Fig. 5 China’s Gas Demand Profile up to 2020 (bcm/year)
Source: IEA and BP
The hope for LNG exporters is that China reverses its strategy in the future as prices go down. With an expected 40.9 million tonnes of new regasification capacity planned to be built over the next few years – which could double the country’s import – China seems prepared to swallow all of the new LNG shipments set to come online. Everything will come down to how robust demand growth will be. A hard landing of the Chinese economy, combined with low gas prices could quickly make the vast new LNG trains in Australia, Africa and the U.S. unprofitable. Ultimately, this could lead to a yet another market tightening by the end of the decade as newcomers are driven out of the market.

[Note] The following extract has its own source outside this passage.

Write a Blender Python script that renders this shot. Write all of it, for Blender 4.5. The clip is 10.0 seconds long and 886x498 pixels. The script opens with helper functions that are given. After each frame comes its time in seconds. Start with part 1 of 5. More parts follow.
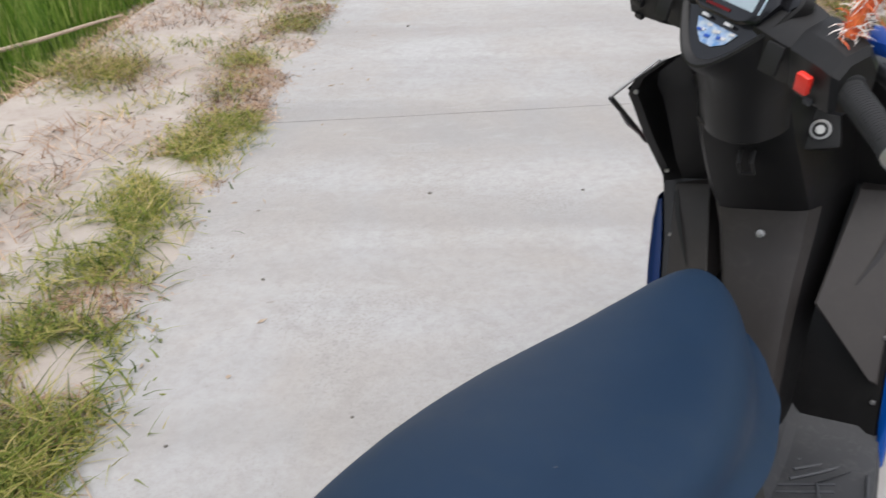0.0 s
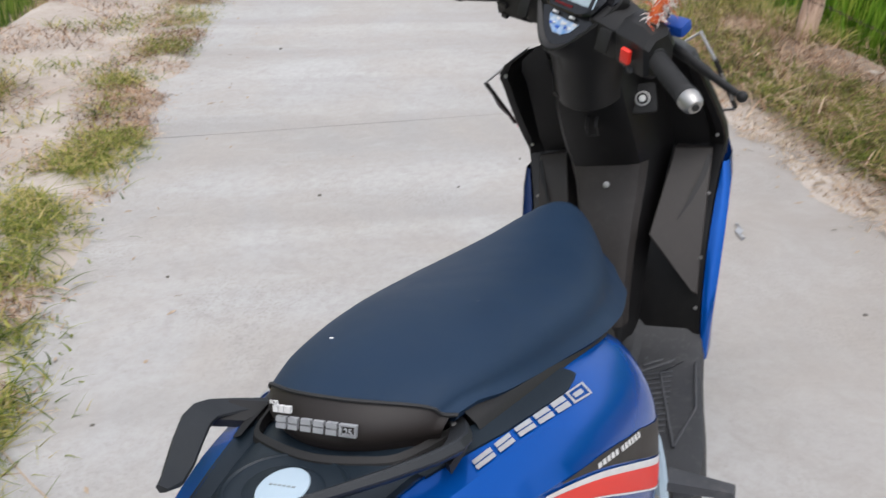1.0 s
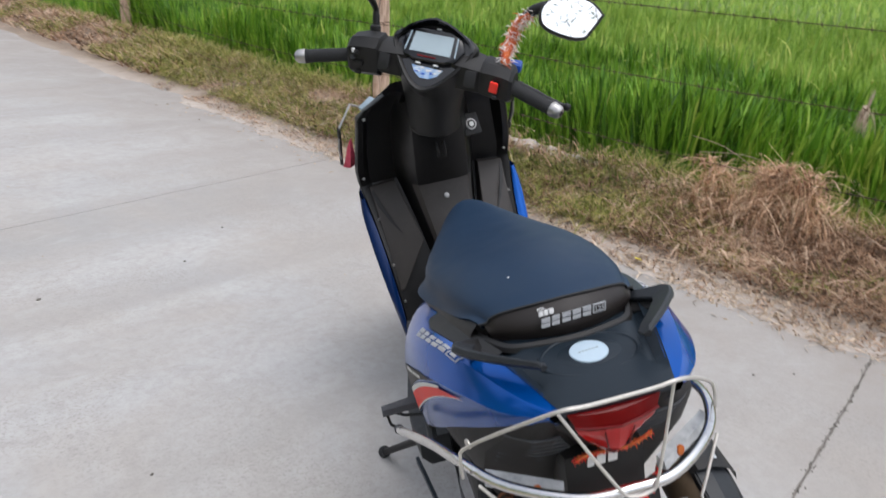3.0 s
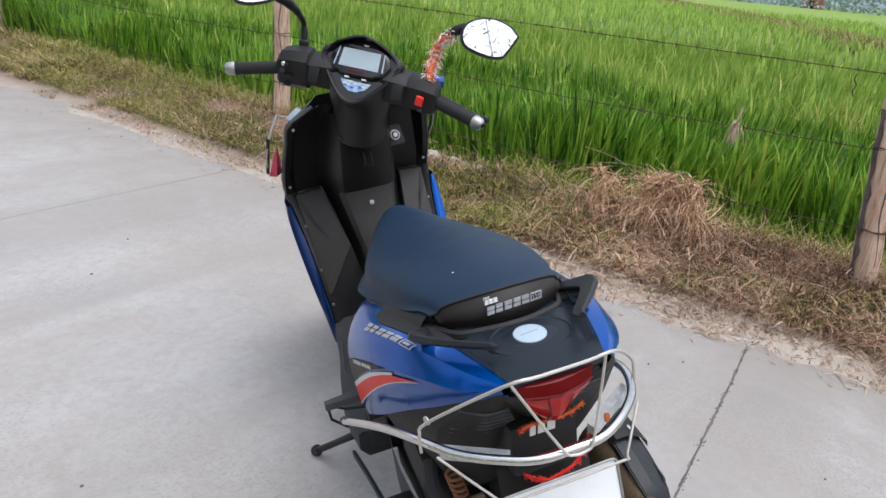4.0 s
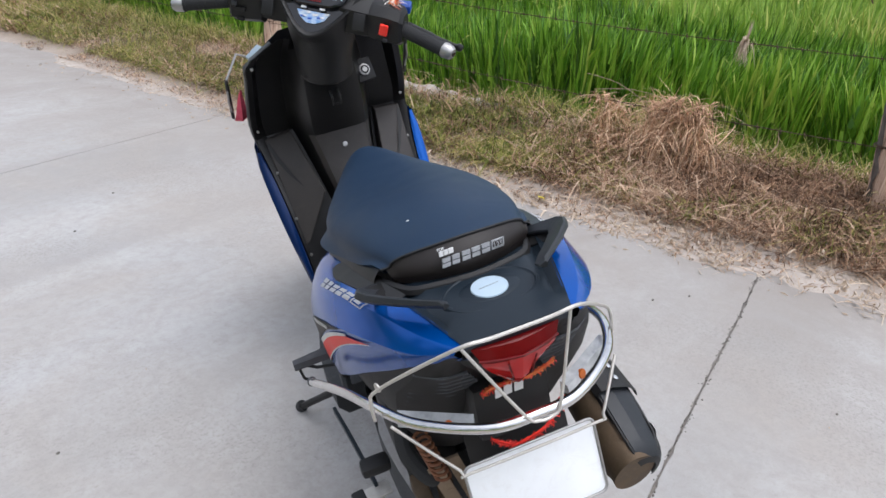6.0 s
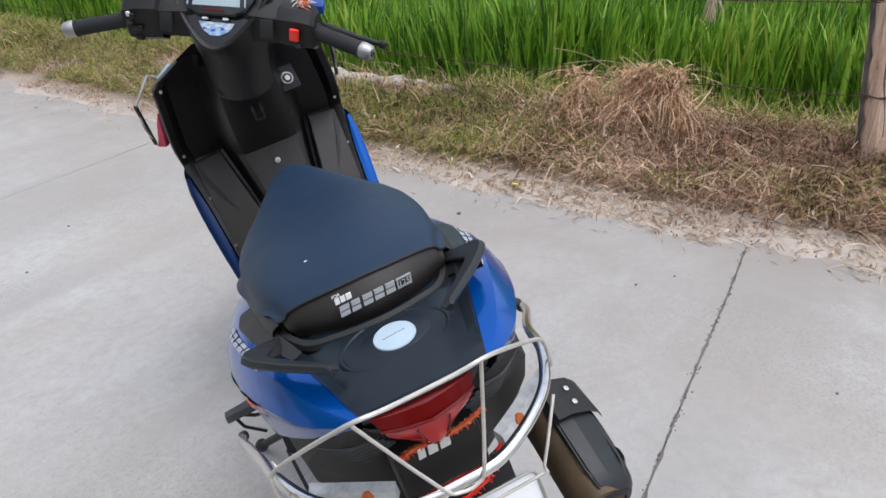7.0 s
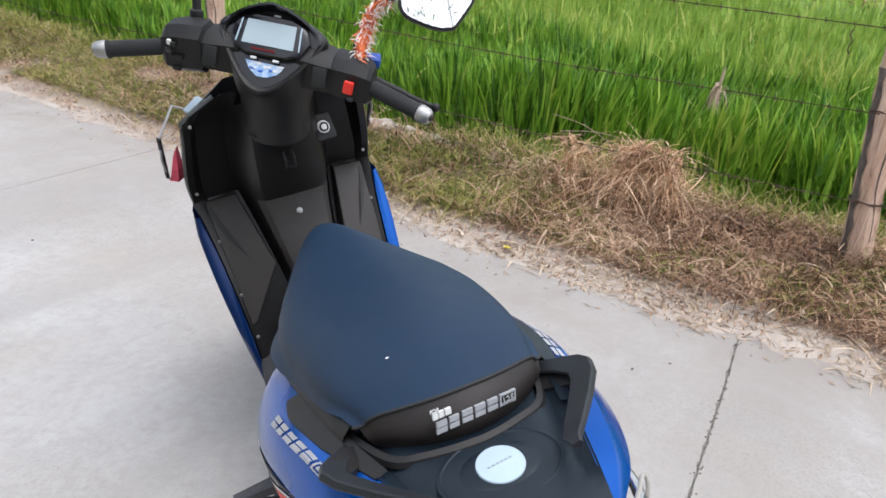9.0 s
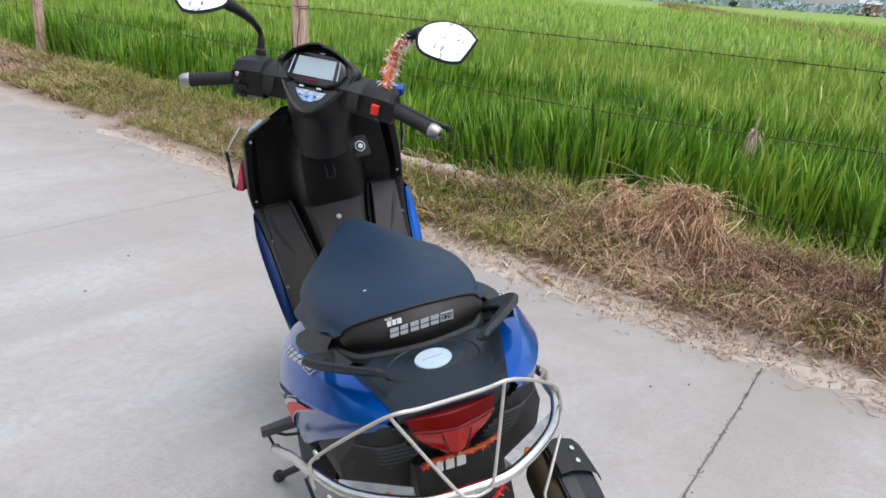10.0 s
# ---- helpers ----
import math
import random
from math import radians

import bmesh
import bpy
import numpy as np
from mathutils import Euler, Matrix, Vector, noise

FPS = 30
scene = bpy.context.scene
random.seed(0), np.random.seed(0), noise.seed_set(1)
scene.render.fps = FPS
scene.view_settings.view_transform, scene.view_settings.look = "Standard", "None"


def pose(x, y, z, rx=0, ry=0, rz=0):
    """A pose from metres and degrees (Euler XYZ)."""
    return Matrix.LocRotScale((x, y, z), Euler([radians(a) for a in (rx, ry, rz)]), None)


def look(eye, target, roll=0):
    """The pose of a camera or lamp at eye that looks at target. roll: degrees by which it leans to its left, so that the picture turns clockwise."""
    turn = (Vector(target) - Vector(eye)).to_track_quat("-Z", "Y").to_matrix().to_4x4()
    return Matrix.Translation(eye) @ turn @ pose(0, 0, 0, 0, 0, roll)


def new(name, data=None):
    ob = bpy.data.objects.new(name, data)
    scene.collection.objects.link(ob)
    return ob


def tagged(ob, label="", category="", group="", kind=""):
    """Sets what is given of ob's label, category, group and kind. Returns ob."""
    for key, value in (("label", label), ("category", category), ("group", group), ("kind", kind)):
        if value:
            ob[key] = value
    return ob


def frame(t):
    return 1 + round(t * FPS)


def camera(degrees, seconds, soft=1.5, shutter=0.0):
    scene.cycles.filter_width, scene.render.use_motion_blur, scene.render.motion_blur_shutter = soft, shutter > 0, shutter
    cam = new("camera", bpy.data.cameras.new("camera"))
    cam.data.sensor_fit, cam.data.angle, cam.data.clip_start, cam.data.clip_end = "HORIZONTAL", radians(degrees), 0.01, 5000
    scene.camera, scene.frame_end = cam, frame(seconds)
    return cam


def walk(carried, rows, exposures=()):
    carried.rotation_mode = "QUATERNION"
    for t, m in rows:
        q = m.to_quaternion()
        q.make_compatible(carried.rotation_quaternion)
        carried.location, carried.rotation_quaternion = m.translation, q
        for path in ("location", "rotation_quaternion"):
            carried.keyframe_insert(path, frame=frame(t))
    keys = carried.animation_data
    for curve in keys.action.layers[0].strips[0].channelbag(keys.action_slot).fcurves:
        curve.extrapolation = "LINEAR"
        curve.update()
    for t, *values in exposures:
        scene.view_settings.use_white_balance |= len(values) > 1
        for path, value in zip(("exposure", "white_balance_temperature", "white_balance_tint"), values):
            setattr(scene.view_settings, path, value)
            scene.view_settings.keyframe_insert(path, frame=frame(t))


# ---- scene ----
cam = camera(63.5, 10.0, shutter=0.16)
PATH = [
    (0, (0.099, 0.103, 1.341), (0.027, 1.786, 0.262), -1.6),
    (0.2, (0.075, 0.038, 1.354), (0.165, 1.698, 0.335), 0.6),
    (0.4, (0.074, -0.051, 1.357), (0.179, 1.607, 0.337), -0.5),
    (0.5, (0.072, -0.089, 1.353), (0.171, 1.608, 0.3), -0.7),
    (0.7, (0.059, -0.127, 1.346), (0.169, 1.512, 0.294), -2.2),
    (0.9, (0.028, -0.173, 1.349), (0.228, 1.475, 0.327), -0.5),
    (1, (0.005, -0.191, 1.35), (0.298, 1.512, 0.344), 1.6),
    (1.1, (-0.019, -0.209, 1.352), (0.39, 1.468, 0.445), 4.1),
    (1.2, (-0.046, -0.206, 1.353), (0.486, 1.459, 0.488), 4.0),
    (1.4, (-0.154, -0.241, 1.35), (0.587, 1.363, 0.526), 3.7),
    (1.5, (-0.203, -0.26, 1.343), (0.612, 1.355, 0.489), 3.2),
    (1.7, (-0.301, -0.27, 1.314), (0.557, 1.254, 0.451), 5.7),
    (1.9, (-0.402, -0.269, 1.294), (0.532, 1.233, 0.472), 8.3),
    (2, (-0.433, -0.252, 1.283), (0.541, 1.273, 0.429), 7.4),
    (2.1, (-0.472, -0.208, 1.273), (0.493, 1.287, 0.476), 6.4),
    (2.2, (-0.509, -0.163, 1.277), (0.488, 1.344, 0.544), 5.1),
    (2.4, (-0.6, -0.13, 1.297), (0.372, 1.409, 0.597), 4.0),
    (2.5, (-0.628, -0.113, 1.294), (0.405, 1.444, 0.581), 4.5),
    (2.7, (-0.696, -0.105, 1.285), (0.456, 1.303, 0.581), 5.0),
    (2.9, (-0.806, -0.124, 1.286), (0.514, 1.15, 0.623), 5.8),
    (3, (-0.854, -0.125, 1.288), (0.54, 1.109, 0.556), 4.7),
    (3.2, (-0.938, -0.15, 1.298), (0.515, 1.01, 0.56), 4.8),
    (4.3, (-1.006, -0.122, 1.302), (0.596, 0.861, 0.618), 6.7),
    (4.5, (-1.008, -0.122, 1.302), (0.578, 0.869, 0.594), 6.0),
    (4.7, (-1.011, -0.124, 1.302), (0.541, 0.846, 0.63), 6.2),
    (5, (-1.003, -0.123, 1.3), (0.594, 0.86, 0.607), 6.4),
    (5.2, (-0.999, -0.123, 1.298), (0.558, 0.833, 0.62), 6.6),
    (5.5, (-0.971, -0.12, 1.28), (0.602, 0.845, 0.509), 7.4),
    (5.7, (-0.928, -0.126, 1.278), (0.616, 0.859, 0.476), 6.3),
    (6.8, (-0.64, -0.168, 1.284), (0.842, 0.836, 0.391), -1.7),
    (7, (-0.627, -0.162, 1.283), (0.861, 0.84, 0.398), -2.2),
    (7.2, (-0.617, -0.144, 1.28), (0.856, 0.769, 0.385), -0.4),
    (7.4, (-0.612, -0.105, 1.276), (0.909, 0.729, 0.385), 2.9),
    (7.5, (-0.608, -0.075, 1.277), (0.994, 0.732, 0.392), 4.7),
    (7.7, (-0.612, -0.01, 1.289), (0.996, 0.708, 0.45), 4.4),
    (7.9, (-0.606, 0.046, 1.288), (1.032, 0.642, 0.415), 6.0),
    (8, (-0.615, 0.081, 1.291), (1.076, 0.685, 0.41), 6.7),
    (8.1, (-0.619, 0.098, 1.293), (1.049, 0.669, 0.458), 8.1),
    (8.2, (-0.626, 0.111, 1.296), (1.042, 0.7, 0.475), 8.5),
    (8.4, (-0.601, 0.145, 1.285), (1.085, 0.676, 0.463), 9.3),
    (8.5, (-0.611, 0.148, 1.291), (1.096, 0.77, 0.455), 8.2),
    (8.7, (-0.625, 0.146, 1.295), (1.007, 0.871, 0.51), 7.6),
    (8.9, (-0.634, 0.115, 1.305), (0.961, 0.93, 0.535), 6.9),
    (9, (-0.634, 0.071, 1.309), (0.974, 0.969, 0.529), 6.0),
    (9.2, (-0.621, -0.019, 1.294), (0.893, 0.963, 0.555), 5.3),
    (9.4, (-0.626, -0.103, 1.276), (0.849, 0.945, 0.55), 6.6),
    (9.5, (-0.632, -0.134, 1.275), (0.868, 0.945, 0.51), 6.2),
    (9.7, (-0.665, -0.189, 1.274), (0.784, 0.9, 0.555), 5.0),
    (9.9, (-0.742, -0.228, 1.289), (0.736, 0.866, 0.639), 5.1),
    (10, (-0.793, -0.249, 1.288), (0.727, 0.879, 0.642), 5.2),
]
walk(cam, [(t, look(eye, target, roll)) for t, eye, target, roll in PATH],
     [(0, 0.37, 6350, 10), (2, 0.36, 6270, 10), (2.5, 0.33, 6250, 10), (5.5, 0.44, 6060, 11), (7, 0.38, 6100, 10), (8, 0.55, 6100, 10), (8.5, 0.66, 6170, 10), (9, 0.63, 6170, 10), (9.5, 0.54, 6170, 10), (10, 0.46, 6120, 10)])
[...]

Most ready to meet the double challenge of slowing demand and growing competition are Qatar and Russia. As the gas market is becoming more liquid, their low-cost production and stable market share would cushion a major price shock. In the short-term, their ability to influence the market is limited, but in the longer run, they could gradually become the swing producers of a global gas market, similar to the positions of the U.S. and Saudi Arabia in today’s oil scene.